Down south, About 300,000 homes were without electricity in Florida, Gov. Rick Scott said Saturday morning. Other outages included more than 107,000 without power in Georgia, 21,000 in South Carolina, 45,000 in North Carolina and 53,000 in Virginia.

“I want everybody to have their power. I want them to be able to take a hot shower,” Scott said. 

Governors Terry McAulliff of Virginia and Larry Hogan of Maryland declared states of emergency for coastal areas and warned of life-threatening storm surges.

Hermine pushed a storm surge powerful enough to crumple docks and wash out homes and businesses in Florida’s Big Bend area. A homeless man south of Gainesville died when a tree fell on him, Scott said.

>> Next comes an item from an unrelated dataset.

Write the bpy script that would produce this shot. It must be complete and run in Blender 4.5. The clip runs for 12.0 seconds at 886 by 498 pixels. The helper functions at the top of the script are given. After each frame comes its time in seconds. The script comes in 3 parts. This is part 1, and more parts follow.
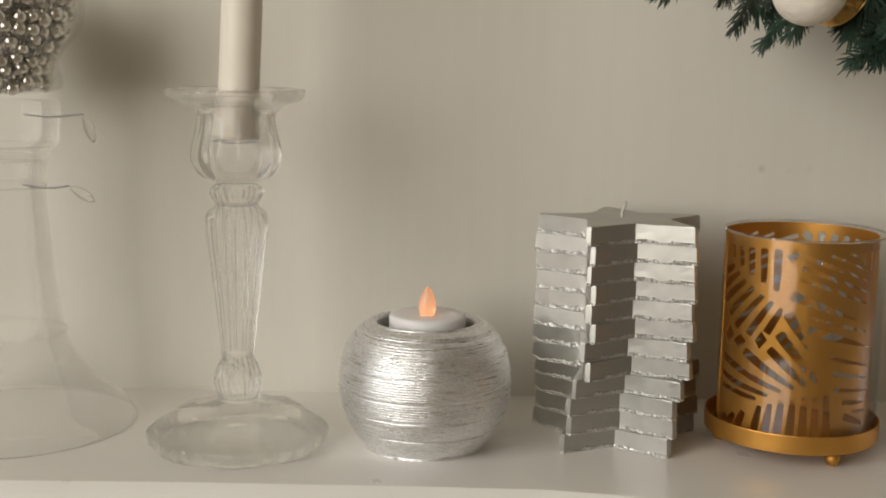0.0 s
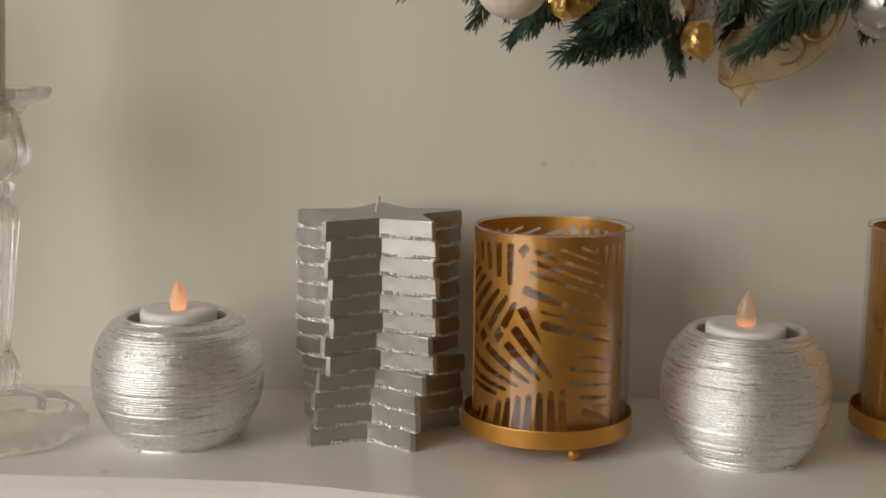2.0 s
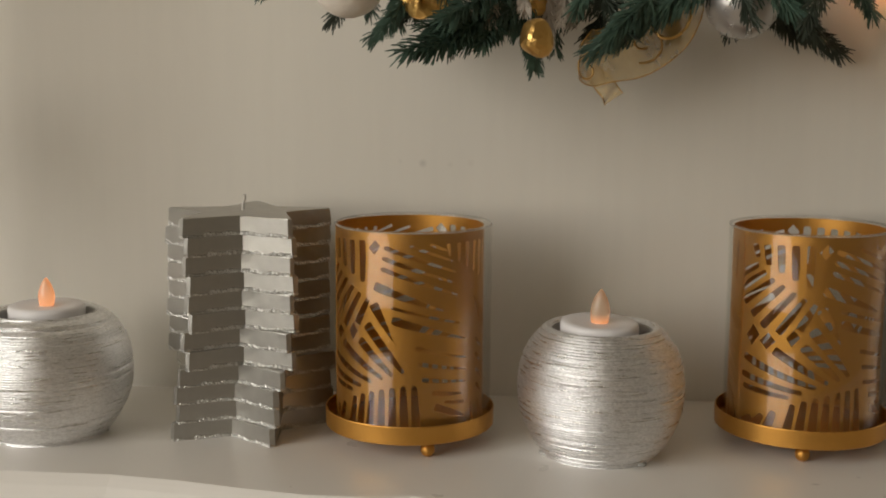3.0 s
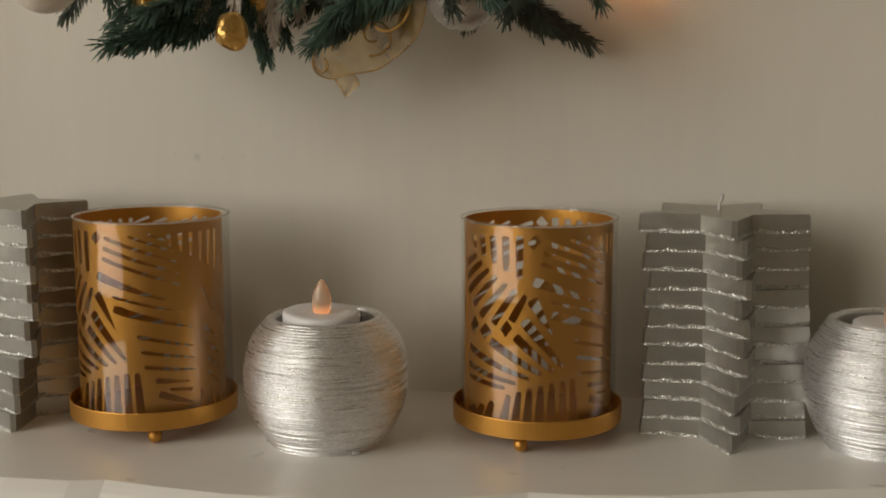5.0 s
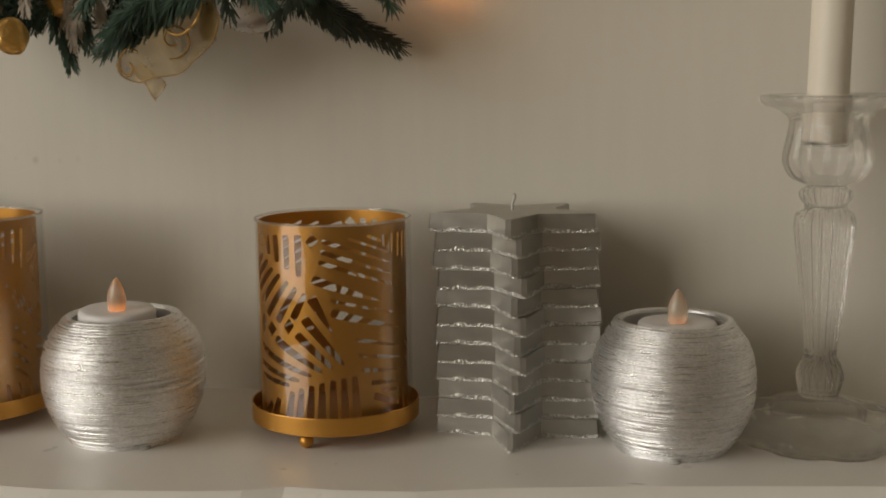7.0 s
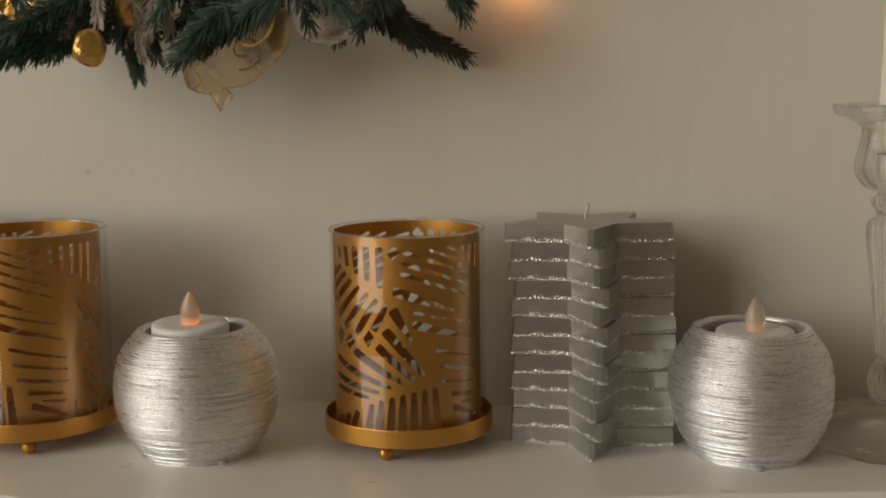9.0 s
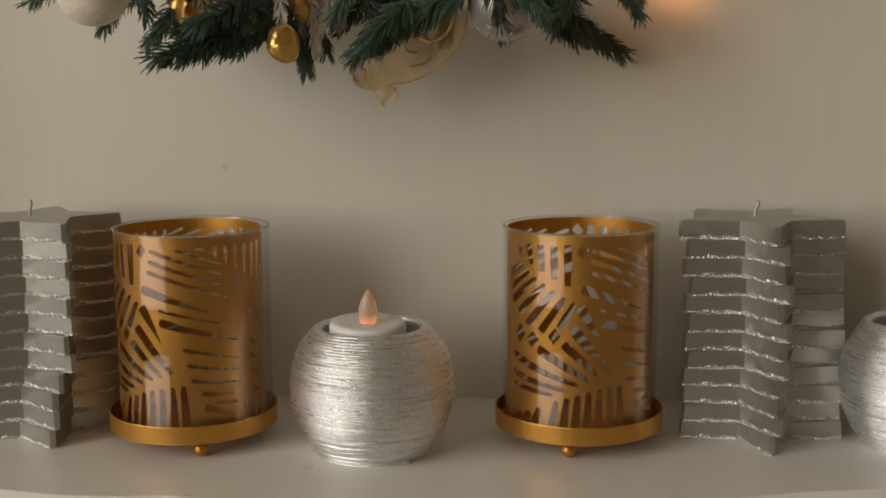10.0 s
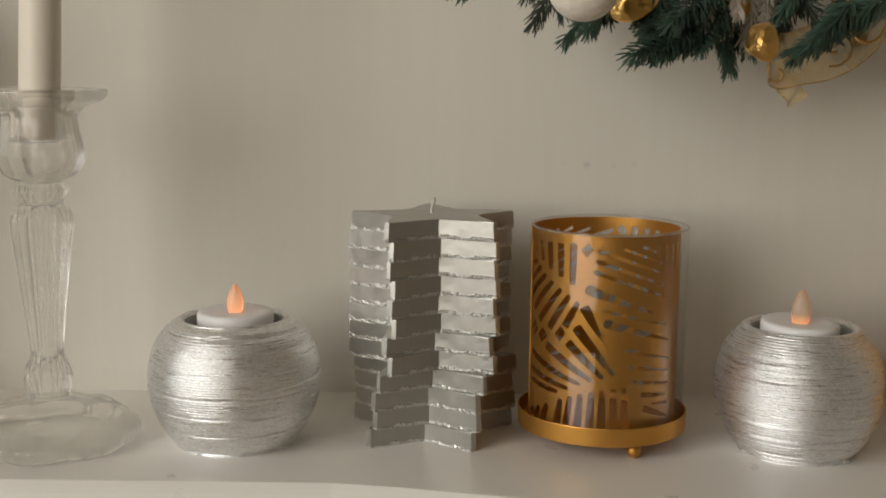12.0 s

Scott observed damage in the coastal communities of Cedar Key and Steinhatchee by helicopter, and pledged state help for damaged businesses. 

Forecasters said the storm threatened another dangerous storm surge in Hampton Roads in southeast Virginia as moved northeast at 21 mph (33 kph) with top sustained winds of 60 mph (95 kph) at 8 a.m. Saturday.

Flash flood watches were in effect for northeast North Carolina and southeast Virginia, including Virginia Beach and Norfolk through Saturday evening.

Forecasters said the system could strengthen back into a hurricane by Monday morning off the Maryland-Delaware coast before weakening again as it moves north.